Modernization damages integrations through API changes, schema shifts, security updates, network changes, and timing mismatches. These failures cascade across connected systems and partners, expanding disruption far beyond the original project scope.
The solution isn't just managing integration risk. It's treating integrations as your continuity layer that enables safe modernization. Properly architected integrations can bridge old and new systems, protect partner connections, and maintain business operations while infrastructure transforms.
This requires shifting from project-based integration approaches to Integration Operations: treating integration as a continuously managed capability that stays operational during change.
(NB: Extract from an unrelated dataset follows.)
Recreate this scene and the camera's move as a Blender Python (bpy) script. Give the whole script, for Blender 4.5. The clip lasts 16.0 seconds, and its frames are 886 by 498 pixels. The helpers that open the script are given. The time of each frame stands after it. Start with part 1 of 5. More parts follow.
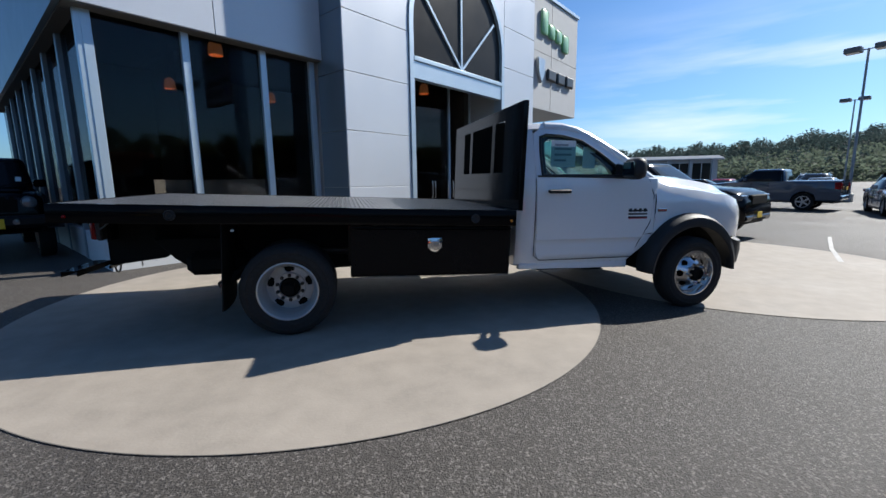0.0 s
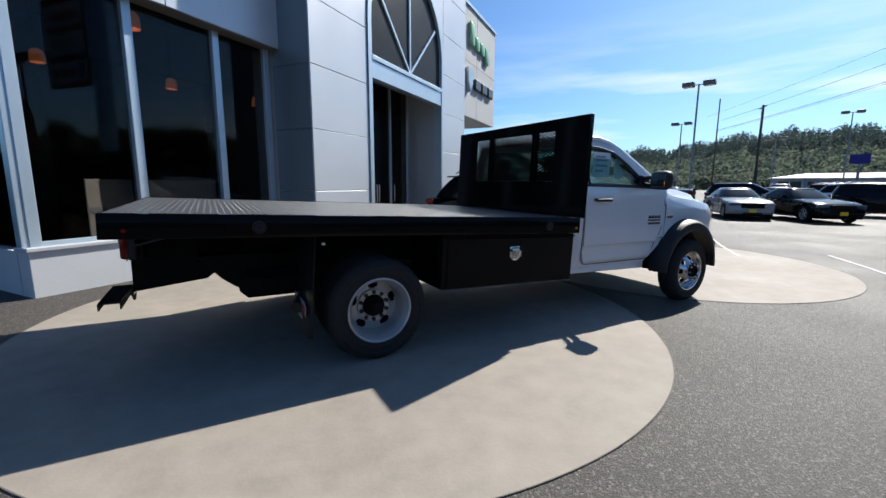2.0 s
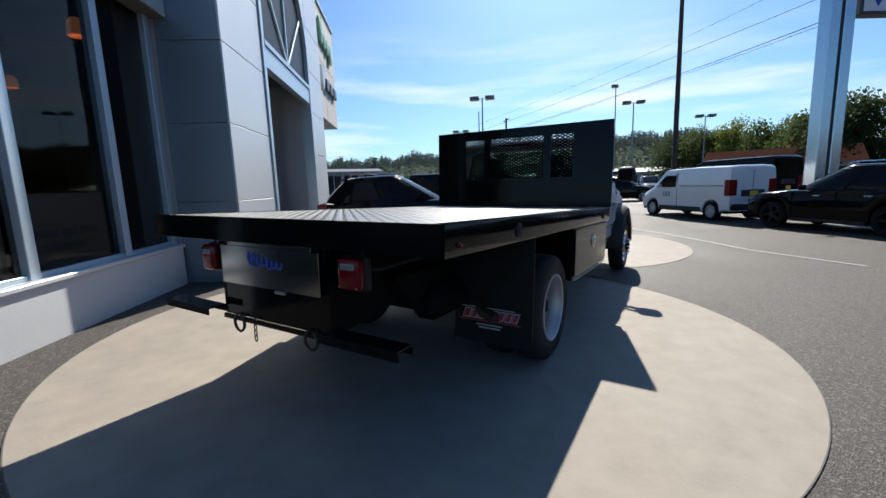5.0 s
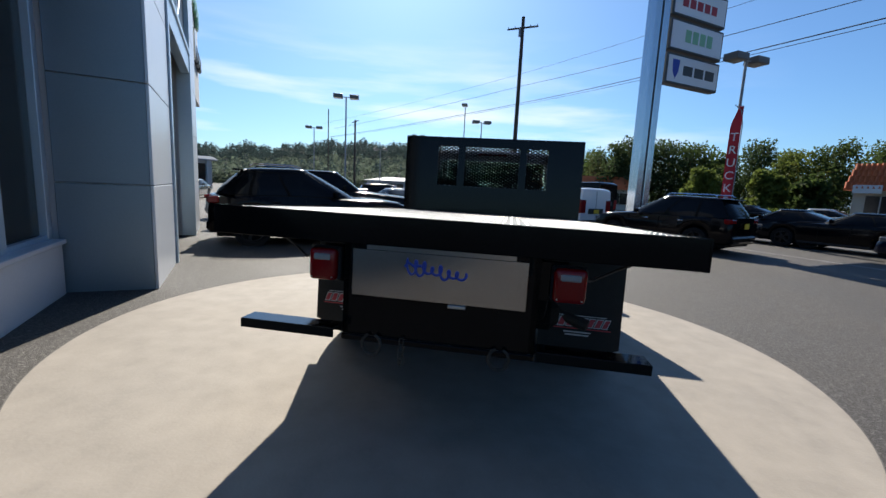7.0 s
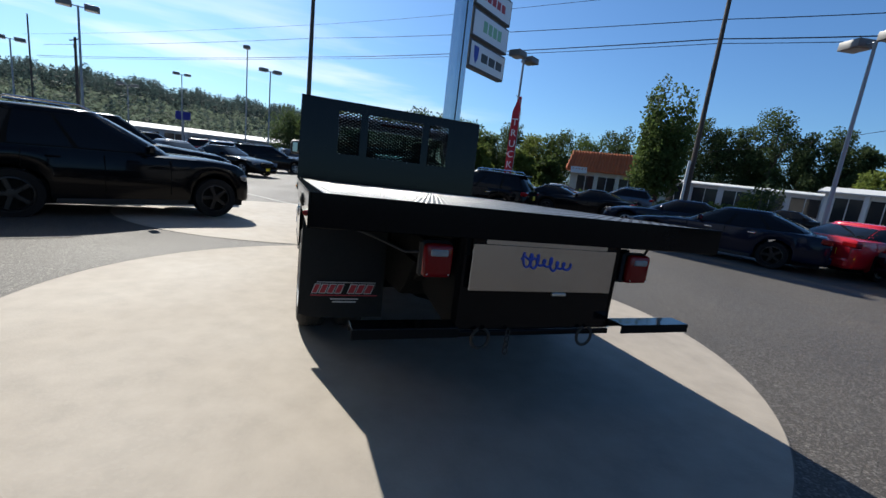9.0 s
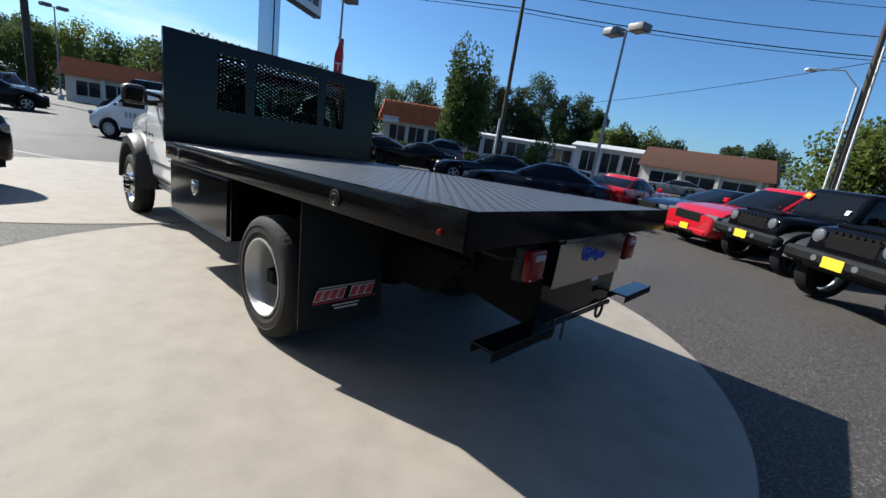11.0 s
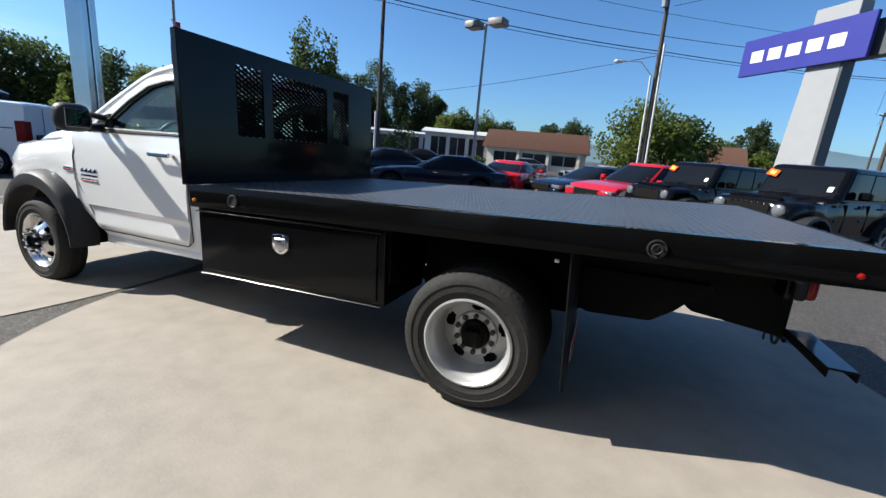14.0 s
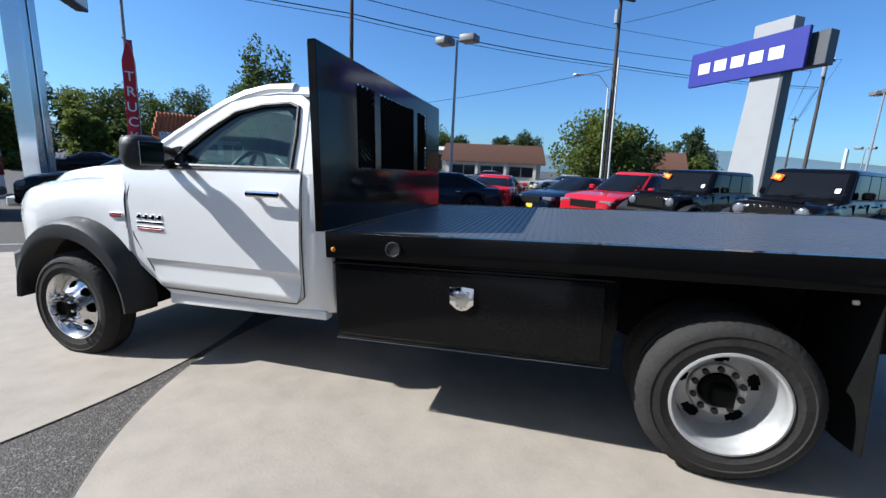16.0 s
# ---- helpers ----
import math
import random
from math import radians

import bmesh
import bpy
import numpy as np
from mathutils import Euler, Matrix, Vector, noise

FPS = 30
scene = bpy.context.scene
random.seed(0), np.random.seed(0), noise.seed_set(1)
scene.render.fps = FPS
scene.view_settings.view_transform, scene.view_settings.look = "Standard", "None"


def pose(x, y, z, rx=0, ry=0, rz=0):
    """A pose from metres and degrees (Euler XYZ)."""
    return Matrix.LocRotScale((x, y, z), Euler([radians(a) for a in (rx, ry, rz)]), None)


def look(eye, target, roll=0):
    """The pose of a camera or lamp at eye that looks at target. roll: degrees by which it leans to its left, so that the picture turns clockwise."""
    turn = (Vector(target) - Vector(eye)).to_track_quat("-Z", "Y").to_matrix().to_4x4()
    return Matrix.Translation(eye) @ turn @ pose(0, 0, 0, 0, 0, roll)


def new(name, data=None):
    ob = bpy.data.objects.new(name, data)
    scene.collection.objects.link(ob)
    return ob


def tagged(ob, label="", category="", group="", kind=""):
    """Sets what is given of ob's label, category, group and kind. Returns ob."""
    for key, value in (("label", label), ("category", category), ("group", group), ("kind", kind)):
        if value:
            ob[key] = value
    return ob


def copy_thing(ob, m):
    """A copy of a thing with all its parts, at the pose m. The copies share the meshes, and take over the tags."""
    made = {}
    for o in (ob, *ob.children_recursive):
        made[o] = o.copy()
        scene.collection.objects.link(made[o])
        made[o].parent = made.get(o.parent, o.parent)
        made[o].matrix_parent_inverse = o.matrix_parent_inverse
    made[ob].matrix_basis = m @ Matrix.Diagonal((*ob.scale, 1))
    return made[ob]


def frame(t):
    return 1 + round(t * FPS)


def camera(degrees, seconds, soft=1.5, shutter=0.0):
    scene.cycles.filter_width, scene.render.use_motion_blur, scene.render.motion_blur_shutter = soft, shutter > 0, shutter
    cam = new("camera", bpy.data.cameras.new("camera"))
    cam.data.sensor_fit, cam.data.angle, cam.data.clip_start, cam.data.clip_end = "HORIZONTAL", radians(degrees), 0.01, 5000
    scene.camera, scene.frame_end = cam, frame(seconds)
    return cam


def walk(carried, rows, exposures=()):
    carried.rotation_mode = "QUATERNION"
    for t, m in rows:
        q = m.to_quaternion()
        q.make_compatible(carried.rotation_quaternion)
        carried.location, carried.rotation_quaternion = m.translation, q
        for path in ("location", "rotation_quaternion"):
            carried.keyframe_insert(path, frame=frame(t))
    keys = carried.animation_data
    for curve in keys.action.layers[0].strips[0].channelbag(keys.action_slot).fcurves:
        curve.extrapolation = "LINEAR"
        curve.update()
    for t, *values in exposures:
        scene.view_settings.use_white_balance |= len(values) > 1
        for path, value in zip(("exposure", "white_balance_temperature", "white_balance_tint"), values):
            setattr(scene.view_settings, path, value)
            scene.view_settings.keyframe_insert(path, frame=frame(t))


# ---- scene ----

Integration Ops provides planning support, implementation expertise, operational continuity, and post-modernization optimization—the capabilities that make integrations a modernization enabler rather than a modernization casualty.
Organizations that master integration continuity transform modernization from a high-risk disruption into a managed evolution—achieving cloud adoption, AI integration, and application modernization goals without breaking the connections that keep their business running.